- Origin: England
- Genres: Folk, Americana
- Years active: 2009–present
- Labels: Goldtop
- Members: Katy Boyd Benny Wain

= Boyd and Wain =

English musical duo

Boyd and Wain is an acoustic duo composed of American singer songwriter Katy Boyd and English violinist Benny Wain.

==History==
===Katy Boyd===
Katy Boyd grew up in Menlo Park on Perry Lane After attending the University of California Santa Cruz she became a full-time songwriter. In the early 1980s, Boyd won what is now the West Coast Songwriters Association's annual song writing contest and moved to the UK. She married, remained in England and gave up performing.

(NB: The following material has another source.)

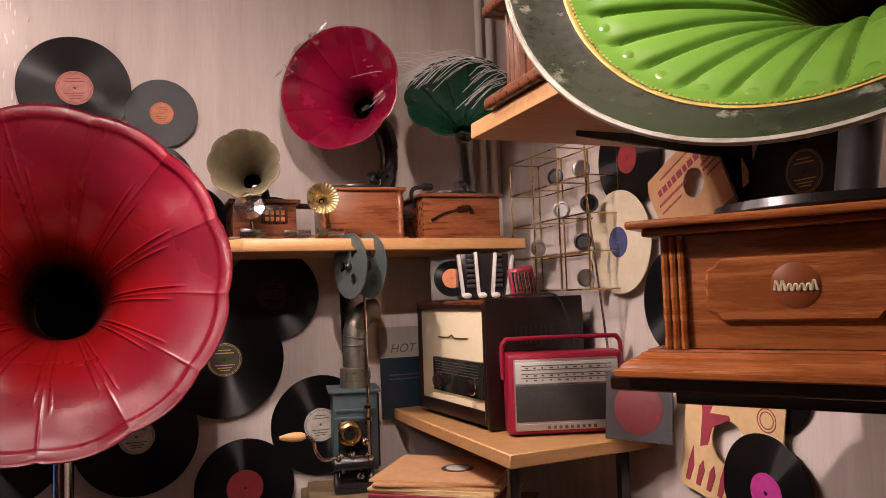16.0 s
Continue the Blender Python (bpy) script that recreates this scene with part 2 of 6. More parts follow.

However, she began writing and performing again, finally securing a recording deal with Goldtop Recordings (Jungle Records).

===Benny Wain===
Benny Wain started his professional music career playing in the family band The Sidling Stompers out of Sydling St Nicholas in Dorset at the age of 12. The band, which included his younger sister, Nina Wain, had great success in Southern England, and was played on BBC Radio 2's "Folk on Two". They formed the folk rock band Jigsaw in the 1990s.

===Beginnings===
Benny Wain and Katy Boyd met playing in the function band Howling at the Moon. The duo formed in May 2009. In July 2009 they won the Trowbridge Village Pump Unsigned Act Competition. They have gone on to play major festivals in the UK, including Tolpuddle, the Belfast Nashville Songwriters Festival, Bath Party in the City, Wimborne Folk Festival and The Brighton Fringe. They have toured the US several times. The first album Ain't No Fairy Tale appeared on the Roots Music Report Folk Radio Chart in the summer of 2010, starting at No. 36.